When taking part in a musical contest, Shilpa shrieked: “I’m a dancer, I don’t sing. I only lip-synch!” She baffled the women by plastering bleaching cream, used to disguise darker facial hair, on her face and even on the nose (on which, according to some Indian women viewers, she needs further engineering) to give it the same pale complexion as the rest of her appearance.
She reacted negatively when Big Brother ordered her to remove her dark glasses in the Diary Room: “It’s so mean that you’ve got me here without my makeup. Can I kill you? It’s worse than anything Jackiey said to me. Should have put it in my contract — too late now!”
She was unhappy to get rid of out-of-date chicken (“in India there are loads of people without food”) and explained she had entered the show because “people think Indian people are stupid and don’t speak English”. Danielle was amazed that Shilpa had apparently never eaten “roast potatoes” and Jermaine was stunned she had not heard of the Motown legends, Berry Gordy, Jackie Wilson and Stevie Wonder.

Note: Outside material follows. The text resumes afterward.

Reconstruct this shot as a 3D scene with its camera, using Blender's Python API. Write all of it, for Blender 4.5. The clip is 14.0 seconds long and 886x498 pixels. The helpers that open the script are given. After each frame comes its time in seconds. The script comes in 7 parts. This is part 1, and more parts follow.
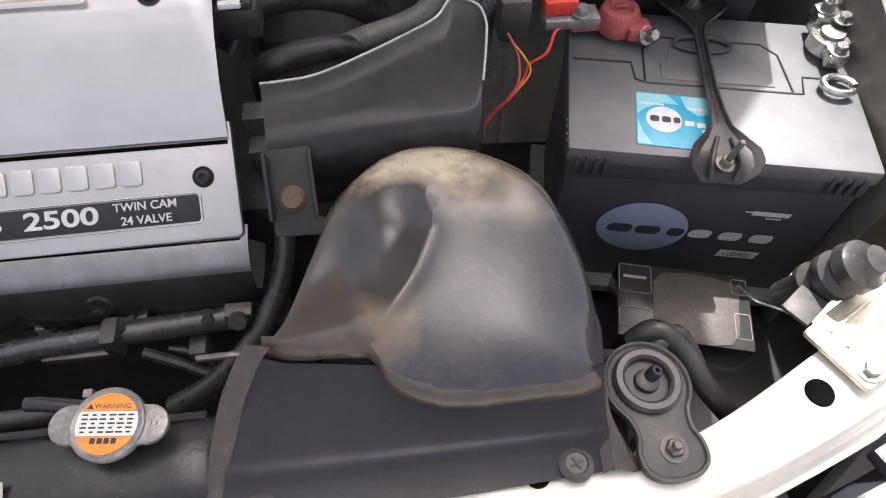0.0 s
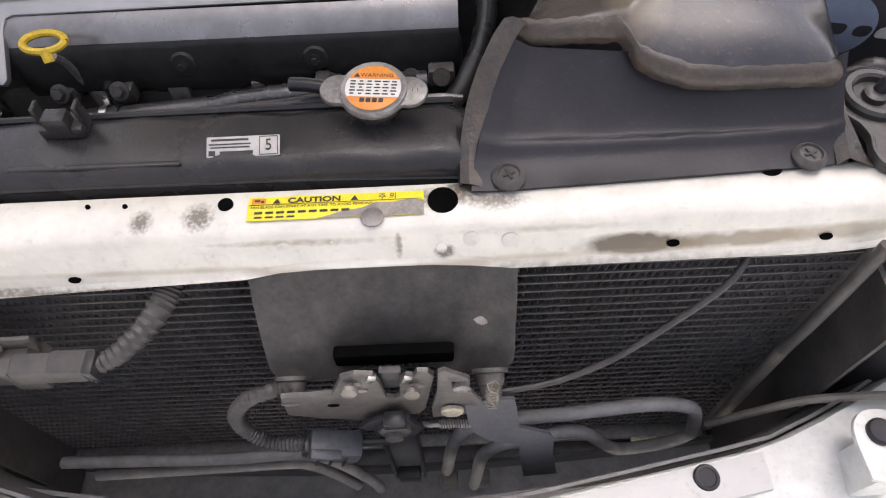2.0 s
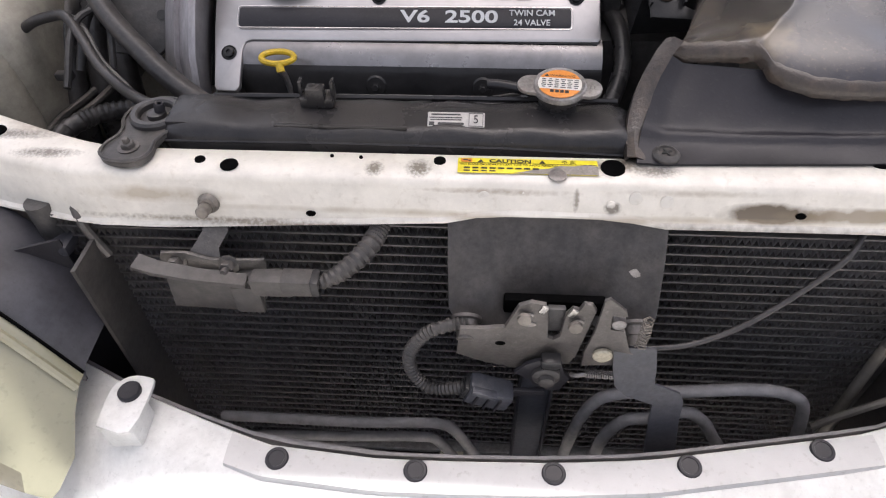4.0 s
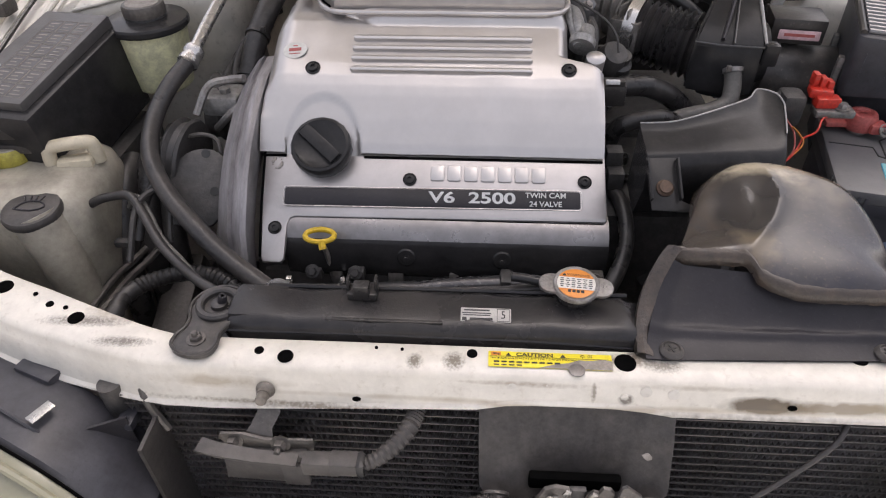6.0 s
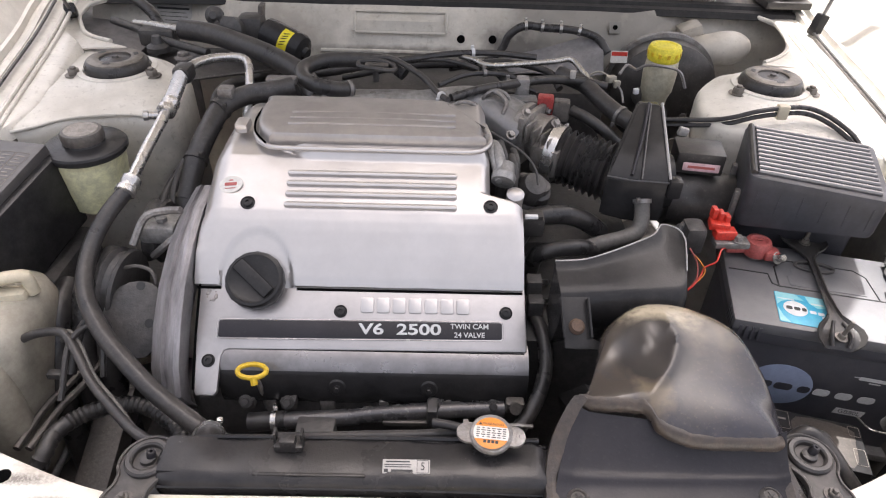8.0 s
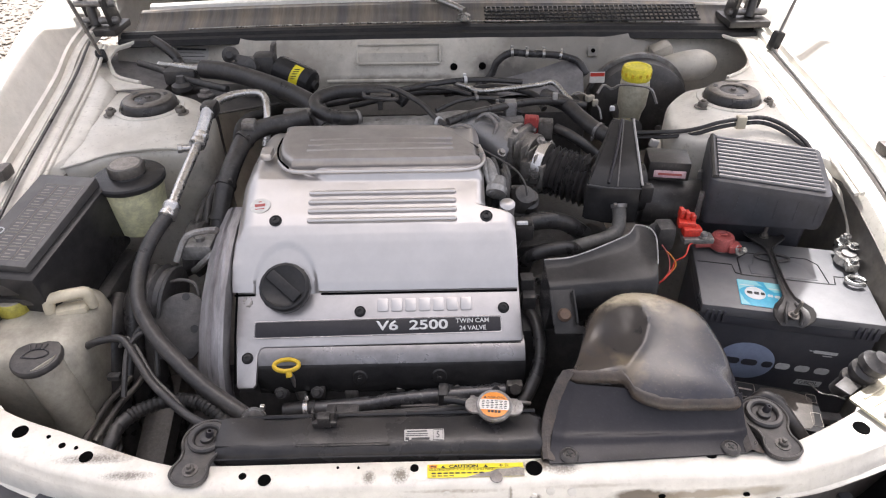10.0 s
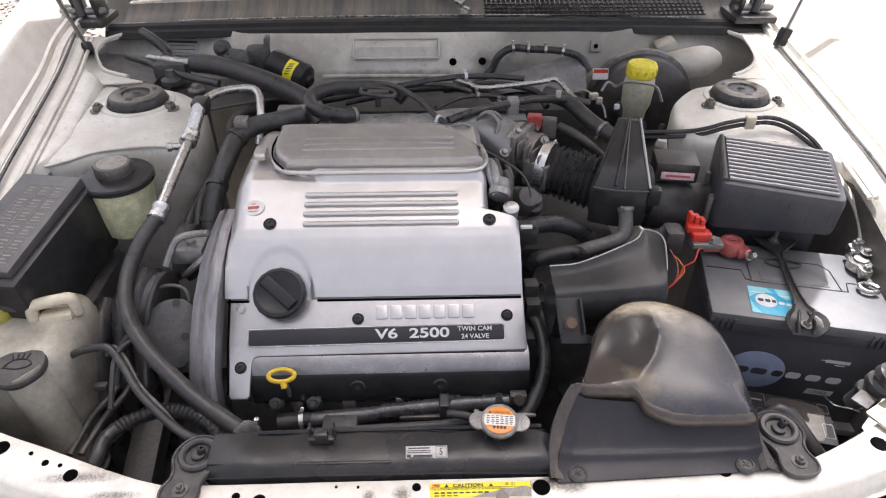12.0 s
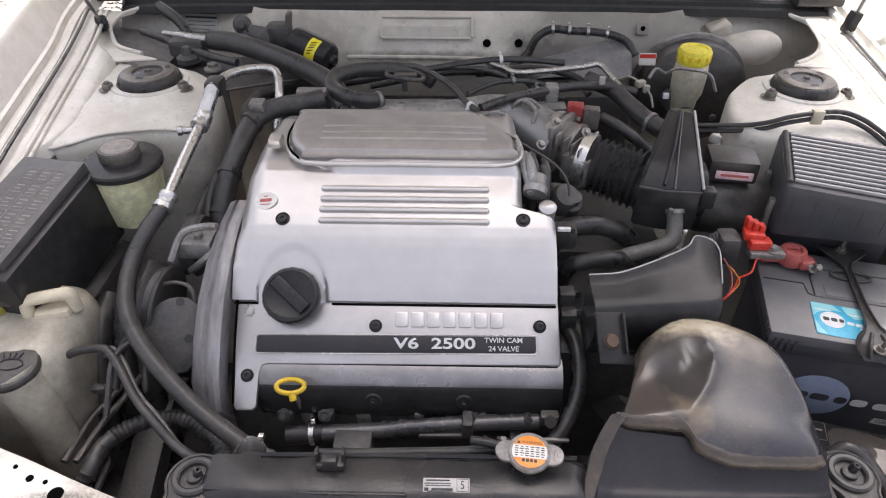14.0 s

If Shilpa reviews all the tapes one day with a psychiatrist, she will realise her inability to deal with people she might consider children of a lesser God — Jackiey, Jade, Jack, Danielle — sits uneasily with someone who has come across as beautiful, graceful, elegant and quintessentially Indian. After one argument, when Jade shouted, “Don’t patronise me,” Shilpa affected her most superior tone: “Patronise is the wrong word, sweetie (one of Shilpa’s favourite and most irritating words). Learn the dictionary!” She certainly did not take kindly to Jackiey mispronouncing her name: “My name is Shilpa, Jackiey — get that right!”
She will be back in England, in Yorkshire, in June (for IIFA?) and was pleased to be reassured that people would recognise her now in the UK: “Really? Brilliant.” (The Daily Star, a tabloid, has covered the long-legged, short-skirted “Bollywood babe” endlessly, with lots of sexy pictures). In the Diary Room, when all contestants were allowed to ask one question, Shilpa’s was: “Is there life after death?” What she really meant to ask was: “Is there life after Celebrity Big Brother?”